38. "Battlestar Galactica" (2005)
39. "Sex & The City"
40. "Game of Thrones"
41. (tie) "The Bob Newhart Show;" "Your Show of Shows"
43. (tie) "Downton Abbey;" "Law & Order;" "Thirtysomething"
46. (tie) "Homicide: Life on the Street;" "St. Elsewhere"
48. "Homeland"
49. "Buffy the Vampire Slayer"
50. (tie) "The Colbert Report;" "The Good Wife;" "The Office" (UK)
念のために100位までの名前を下に示す
http://www.wga.org/content/default.aspx?id=4925
これを見ているとアメリカの作家たちの好みがやはり名のあるシリーズに固まっている事は当然のこととして昔のシリーズの名前が間に挟まっているのが面白く、それぞれ見た頃のことも思い出し懐かしくも納得する気持ちにもなる。 1.は意外な気もするし当然のような気もするのだがなぜこのシリーズかというところにアメリカ映画の伝統であるギャング、マフィア、の数々の過去の映像を経験した果てに、特にコッポラが70年代から20年弱描いてきた映画のシリーズから10年経ってミラニアムに突入したころで重厚でドラマチックさを廃したこのマフィア・ドラマには誰もが魅了されたのであるから現在でもこのジャンルの系譜を辿る者にはこれを観たらこの後このジャンルで本作を凌ぐものを作るとなるとそれはなかなか簡単ではないだろう。 ライターにとってこのシリーズには様々な人間模様のアヤがさまざまに今までのマフィアの既成概念を壊したり後付したりするのに貢献するのだがその人間関係が驚くほど我々の普段の生活の襞を絡ませて悲喜劇こもごもに構成されているところにライターをうならせるものがあったのだろうと推測する。 それにその記憶がいまでも新しいことも関係しているのだろう。

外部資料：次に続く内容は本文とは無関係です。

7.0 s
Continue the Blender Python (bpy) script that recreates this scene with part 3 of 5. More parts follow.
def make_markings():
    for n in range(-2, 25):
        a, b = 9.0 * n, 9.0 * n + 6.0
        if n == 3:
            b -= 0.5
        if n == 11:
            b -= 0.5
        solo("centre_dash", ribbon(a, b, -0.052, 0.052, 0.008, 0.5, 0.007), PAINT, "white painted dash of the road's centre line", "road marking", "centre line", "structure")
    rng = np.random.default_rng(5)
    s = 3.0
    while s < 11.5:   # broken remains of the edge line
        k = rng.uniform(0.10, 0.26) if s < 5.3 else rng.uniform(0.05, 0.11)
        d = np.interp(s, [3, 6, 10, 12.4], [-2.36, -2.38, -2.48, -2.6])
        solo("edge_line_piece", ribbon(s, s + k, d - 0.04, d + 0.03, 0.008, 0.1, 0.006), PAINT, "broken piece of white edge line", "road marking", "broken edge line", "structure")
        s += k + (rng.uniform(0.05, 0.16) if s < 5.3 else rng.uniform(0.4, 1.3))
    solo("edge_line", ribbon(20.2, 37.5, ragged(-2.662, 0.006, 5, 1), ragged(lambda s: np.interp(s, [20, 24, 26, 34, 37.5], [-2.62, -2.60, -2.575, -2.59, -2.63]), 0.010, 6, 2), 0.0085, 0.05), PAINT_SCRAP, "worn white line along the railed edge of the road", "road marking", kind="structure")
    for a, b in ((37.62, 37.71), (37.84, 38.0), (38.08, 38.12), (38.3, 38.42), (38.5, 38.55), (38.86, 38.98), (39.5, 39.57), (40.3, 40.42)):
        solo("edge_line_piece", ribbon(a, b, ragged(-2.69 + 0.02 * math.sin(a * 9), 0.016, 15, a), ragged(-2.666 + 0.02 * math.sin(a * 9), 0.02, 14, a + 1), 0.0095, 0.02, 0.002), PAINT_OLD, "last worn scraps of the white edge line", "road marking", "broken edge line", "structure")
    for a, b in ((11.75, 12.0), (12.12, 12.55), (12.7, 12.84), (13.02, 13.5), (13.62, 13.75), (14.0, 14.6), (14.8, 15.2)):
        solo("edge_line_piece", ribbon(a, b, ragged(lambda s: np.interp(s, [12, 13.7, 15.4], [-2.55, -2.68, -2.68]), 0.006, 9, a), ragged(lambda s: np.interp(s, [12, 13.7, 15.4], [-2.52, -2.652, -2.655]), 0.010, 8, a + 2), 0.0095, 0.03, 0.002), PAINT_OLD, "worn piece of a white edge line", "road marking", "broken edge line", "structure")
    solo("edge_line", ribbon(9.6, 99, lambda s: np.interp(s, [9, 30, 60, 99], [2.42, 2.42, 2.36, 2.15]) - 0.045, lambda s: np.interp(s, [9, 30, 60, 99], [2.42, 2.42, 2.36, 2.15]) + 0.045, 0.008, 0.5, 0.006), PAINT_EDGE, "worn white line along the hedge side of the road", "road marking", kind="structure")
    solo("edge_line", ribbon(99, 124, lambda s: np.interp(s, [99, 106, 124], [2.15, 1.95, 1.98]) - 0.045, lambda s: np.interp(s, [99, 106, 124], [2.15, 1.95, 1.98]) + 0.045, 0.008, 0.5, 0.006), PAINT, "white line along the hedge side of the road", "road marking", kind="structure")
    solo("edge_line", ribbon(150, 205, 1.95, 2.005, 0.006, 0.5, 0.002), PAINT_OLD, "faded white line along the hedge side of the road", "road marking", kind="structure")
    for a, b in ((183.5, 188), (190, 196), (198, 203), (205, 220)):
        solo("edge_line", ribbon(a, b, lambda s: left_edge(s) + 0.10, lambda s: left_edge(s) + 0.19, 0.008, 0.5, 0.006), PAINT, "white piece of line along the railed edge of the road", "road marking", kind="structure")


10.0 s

3.を別としてこのランクにはコメディーというかシットコムが多いのに気付く。 この40年ほどでテレビをザップしていてよく見たものばかりだ。1,4,5,7,8で昔の4が入っているのに驚く。 人種差別的で女性の敵、頑固親父の皮を被りそれでも周りにやり込められやせ我慢をしたりするところが人気だったような気がするけれど今となってはこの中のカミサンの扱いにフェミニスト達が目くじらを立てたし今でも問題にするところがあるのではないか。 こういうシリーズがここに来るというのはこのギルドには圧倒的に男が多い事とその思想性が現れているようで興味深くうけとった。
8,15,19、23などは80年代の中ごろによく観た記憶があるけれどそれが50位以下になるとそういうものがどっさり入っていて久しぶりにみる題名にその当時の空気に触れたような気がしてその懐かしさにホッとする。シットコムでは78であったり96の「ソープ」であったりする。 とくに警察ものでは15が面白かった。 今沢山ある警察ものでチームワークやそのなかでのそれぞれの関係、キャラクターが次々に忙しく交差するところが現代の数ある警察関係ジャンルのプロトタイプとしてみると当時その出来のよさに関心もするのだ。
3が意外だった。 やはりUFOなり不思議ものを追っていく26,27に繋がるのだろうが3があったからスピルバーグの「未知との遭遇」が出たのではないかとも忖度する。
日本を離れてからもう33年経つ。 海外でも配信される日本のケーブルテレビはとっていない。 だから日本の作家の連盟が、もしそういうものがあるとして同様のアンケートをとるとどうなるのか興味があるけれど、もしそれが発表されても殆んど知らないものばかりで埋まっているに違いない。 こどもの頃は「てなもんや三度傘」や「番頭はんど丁稚どん」などの大阪のコメディー、「シャボン玉ホリーデー」などのバラエティーで育ったし「三匹の侍」や「月光仮面」の真似をして遊んだ覚えがあるけれどコメディー、バラエティーは別にしてちゃんとした大人がみるような番組はしらない。